Reproduce all of the data that follows, character for character.

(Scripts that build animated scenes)
--------

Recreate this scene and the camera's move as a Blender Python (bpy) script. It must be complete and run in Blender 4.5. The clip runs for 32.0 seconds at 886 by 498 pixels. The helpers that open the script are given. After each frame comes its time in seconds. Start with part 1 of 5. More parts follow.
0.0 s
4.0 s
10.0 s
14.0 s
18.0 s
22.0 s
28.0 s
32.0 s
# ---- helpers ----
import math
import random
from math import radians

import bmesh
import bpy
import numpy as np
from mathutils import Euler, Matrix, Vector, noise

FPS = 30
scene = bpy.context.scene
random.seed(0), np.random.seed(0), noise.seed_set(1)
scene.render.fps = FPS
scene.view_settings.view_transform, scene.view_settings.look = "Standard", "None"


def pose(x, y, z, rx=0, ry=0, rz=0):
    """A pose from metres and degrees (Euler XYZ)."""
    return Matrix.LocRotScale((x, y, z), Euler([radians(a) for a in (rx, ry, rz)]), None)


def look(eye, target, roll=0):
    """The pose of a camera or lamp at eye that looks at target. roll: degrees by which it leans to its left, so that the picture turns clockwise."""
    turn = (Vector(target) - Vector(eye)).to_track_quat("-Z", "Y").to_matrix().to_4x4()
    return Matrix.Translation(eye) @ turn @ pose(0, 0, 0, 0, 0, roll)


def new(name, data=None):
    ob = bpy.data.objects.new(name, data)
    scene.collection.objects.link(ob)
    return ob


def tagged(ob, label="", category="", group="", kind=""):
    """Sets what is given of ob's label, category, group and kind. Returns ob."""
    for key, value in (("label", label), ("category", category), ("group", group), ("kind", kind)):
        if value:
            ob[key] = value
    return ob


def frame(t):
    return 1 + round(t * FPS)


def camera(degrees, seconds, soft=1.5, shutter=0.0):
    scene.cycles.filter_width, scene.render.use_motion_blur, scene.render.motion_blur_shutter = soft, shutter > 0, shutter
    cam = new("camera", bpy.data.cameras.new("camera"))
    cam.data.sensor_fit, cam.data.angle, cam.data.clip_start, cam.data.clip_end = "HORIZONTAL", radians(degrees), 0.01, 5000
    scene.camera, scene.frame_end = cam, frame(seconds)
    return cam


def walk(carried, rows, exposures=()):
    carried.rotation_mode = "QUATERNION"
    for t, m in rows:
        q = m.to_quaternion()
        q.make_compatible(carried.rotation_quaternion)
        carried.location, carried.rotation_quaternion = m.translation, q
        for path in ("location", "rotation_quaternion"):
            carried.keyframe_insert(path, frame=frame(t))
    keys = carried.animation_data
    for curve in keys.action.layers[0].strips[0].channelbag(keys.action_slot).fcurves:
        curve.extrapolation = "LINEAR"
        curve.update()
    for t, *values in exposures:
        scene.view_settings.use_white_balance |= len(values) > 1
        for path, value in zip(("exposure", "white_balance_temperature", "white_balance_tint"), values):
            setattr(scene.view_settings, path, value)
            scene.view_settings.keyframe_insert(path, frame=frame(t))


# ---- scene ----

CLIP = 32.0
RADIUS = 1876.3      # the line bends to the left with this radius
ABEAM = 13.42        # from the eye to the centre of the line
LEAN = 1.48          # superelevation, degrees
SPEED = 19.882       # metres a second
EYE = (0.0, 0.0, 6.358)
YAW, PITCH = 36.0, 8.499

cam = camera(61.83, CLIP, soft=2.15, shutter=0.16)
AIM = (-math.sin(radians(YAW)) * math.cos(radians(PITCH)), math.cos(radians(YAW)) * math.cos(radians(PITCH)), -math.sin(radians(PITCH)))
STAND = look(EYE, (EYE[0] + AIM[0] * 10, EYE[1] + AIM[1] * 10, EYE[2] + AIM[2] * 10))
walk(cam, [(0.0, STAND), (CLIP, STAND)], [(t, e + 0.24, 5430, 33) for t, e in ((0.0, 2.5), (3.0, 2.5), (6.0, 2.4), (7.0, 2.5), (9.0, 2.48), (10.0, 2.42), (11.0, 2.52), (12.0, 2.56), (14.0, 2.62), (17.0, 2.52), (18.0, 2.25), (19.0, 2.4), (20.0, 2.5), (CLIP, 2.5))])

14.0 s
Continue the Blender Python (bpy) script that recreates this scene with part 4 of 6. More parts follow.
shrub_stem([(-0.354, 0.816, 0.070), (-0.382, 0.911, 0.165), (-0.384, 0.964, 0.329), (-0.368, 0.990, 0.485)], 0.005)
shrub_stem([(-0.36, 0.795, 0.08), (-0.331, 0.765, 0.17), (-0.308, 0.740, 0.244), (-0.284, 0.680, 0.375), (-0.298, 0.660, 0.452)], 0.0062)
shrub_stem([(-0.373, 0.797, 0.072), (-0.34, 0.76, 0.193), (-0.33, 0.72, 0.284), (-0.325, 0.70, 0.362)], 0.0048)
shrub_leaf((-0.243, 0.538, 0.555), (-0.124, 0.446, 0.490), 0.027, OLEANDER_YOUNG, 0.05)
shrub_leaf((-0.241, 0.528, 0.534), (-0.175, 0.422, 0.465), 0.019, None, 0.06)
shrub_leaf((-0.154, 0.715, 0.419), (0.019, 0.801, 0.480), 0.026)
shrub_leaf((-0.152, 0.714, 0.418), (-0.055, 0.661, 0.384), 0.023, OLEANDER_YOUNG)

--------

▶ _Exercise output_:
Recreate this scene and the camera's move as a Blender Python (bpy) script. It must be complete and run in Blender 4.5. The clip runs for 32.0 seconds at 886 by 498 pixels. The helpers that open the script are given. After each frame comes its time in seconds. Start with part 1 of 5. More parts follow.
0.0 s
4.0 s
10.0 s
14.0 s
18.0 s
22.0 s
28.0 s
32.0 s
# ---- helpers ----
import math
import random
from math import radians

import bmesh
import bpy
import numpy as np
from mathutils import Euler, Matrix, Vector, noise

FPS = 30
scene = bpy.context.scene
random.seed(0), np.random.seed(0), noise.seed_set(1)
scene.render.fps = FPS
scene.view_settings.view_transform, scene.view_settings.look = "Standard", "None"


def pose(x, y, z, rx=0, ry=0, rz=0):
    """A pose from metres and degrees (Euler XYZ)."""
    return Matrix.LocRotScale((x, y, z), Euler([radians(a) for a in (rx, ry, rz)]), None)


def look(eye, target, roll=0):
    """The pose of a camera or lamp at eye that looks at target. roll: degrees by which it leans to its left, so that the picture turns clockwise."""
    turn = (Vector(target) - Vector(eye)).to_track_quat("-Z", "Y").to_matrix().to_4x4()
    return Matrix.Translation(eye) @ turn @ pose(0, 0, 0, 0, 0, roll)


def new(name, data=None):
    ob = bpy.data.objects.new(name, data)
    scene.collection.objects.link(ob)
    return ob


def tagged(ob, label="", category="", group="", kind=""):
    """Sets what is given of ob's label, category, group and kind. Returns ob."""
    for key, value in (("label", label), ("category", category), ("group", group), ("kind", kind)):
        if value:
            ob[key] = value
    return ob


def frame(t):
    return 1 + round(t * FPS)


def camera(degrees, seconds, soft=1.5, shutter=0.0):
    scene.cycles.filter_width, scene.render.use_motion_blur, scene.render.motion_blur_shutter = soft, shutter > 0, shutter
    cam = new("camera", bpy.data.cameras.new("camera"))
    cam.data.sensor_fit, cam.data.angle, cam.data.clip_start, cam.data.clip_end = "HORIZONTAL", radians(degrees), 0.01, 5000
    scene.camera, scene.frame_end = cam, frame(seconds)
    return cam


def walk(carried, rows, exposures=()):
    carried.rotation_mode = "QUATERNION"
    for t, m in rows:
        q = m.to_quaternion()
        q.make_compatible(carried.rotation_quaternion)
        carried.location, carried.rotation_quaternion = m.translation, q
        for path in ("location", "rotation_quaternion"):
            carried.keyframe_insert(path, frame=frame(t))
    keys = carried.animation_data
    for curve in keys.action.layers[0].strips[0].channelbag(keys.action_slot).fcurves:
        curve.extrapolation = "LINEAR"
        curve.update()
    for t, *values in exposures:
        scene.view_settings.use_white_balance |= len(values) > 1
        for path, value in zip(("exposure", "white_balance_temperature", "white_balance_tint"), values):
            setattr(scene.view_settings, path, value)
            scene.view_settings.keyframe_insert(path, frame=frame(t))


# ---- scene ----

CLIP = 32.0
RADIUS = 1876.3      # the line bends to the left with this radius
ABEAM = 13.42        # from the eye to the centre of the line
LEAN = 1.48          # superelevation, degrees
SPEED = 19.882       # metres a second
EYE = (0.0, 0.0, 6.358)
YAW, PITCH = 36.0, 8.499

cam = camera(61.83, CLIP, soft=2.15, shutter=0.16)
AIM = (-math.sin(radians(YAW)) * math.cos(radians(PITCH)), math.cos(radians(YAW)) * math.cos(radians(PITCH)), -math.sin(radians(PITCH)))
STAND = look(EYE, (EYE[0] + AIM[0] * 10, EYE[1] + AIM[1] * 10, EYE[2] + AIM[2] * 10))
walk(cam, [(0.0, STAND), (CLIP, STAND)], [(t, e + 0.24, 5430, 33) for t, e in ((0.0, 2.5), (3.0, 2.5), (6.0, 2.4), (7.0, 2.5), (9.0, 2.48), (10.0, 2.42), (11.0, 2.52), (12.0, 2.56), (14.0, 2.62), (17.0, 2.52), (18.0, 2.25), (19.0, 2.4), (20.0, 2.5), (CLIP, 2.5))])

14.0 s
Continue the Blender Python (bpy) script that recreates this scene with part 4 of 6. More parts follow.
shrub_stem([(-0.354, 0.816, 0.070), (-0.382, 0.911, 0.165), (-0.384, 0.964, 0.329), (-0.368, 0.990, 0.485)], 0.005)
shrub_stem([(-0.36, 0.795, 0.08), (-0.331, 0.765, 0.17), (-0.308, 0.740, 0.244), (-0.284, 0.680, 0.375), (-0.298, 0.660, 0.452)], 0.0062)
shrub_stem([(-0.373, 0.797, 0.072), (-0.34, 0.76, 0.193), (-0.33, 0.72, 0.284), (-0.325, 0.70, 0.362)], 0.0048)
shrub_leaf((-0.243, 0.538, 0.555), (-0.124, 0.446, 0.490), 0.027, OLEANDER_YOUNG, 0.05)
shrub_leaf((-0.241, 0.528, 0.534), (-0.175, 0.422, 0.465), 0.019, None, 0.06)
shrub_leaf((-0.154, 0.715, 0.419), (0.019, 0.801, 0.480), 0.026)
shrub_leaf((-0.152, 0.714, 0.418), (-0.055, 0.661, 0.384), 0.023, OLEANDER_YOUNG)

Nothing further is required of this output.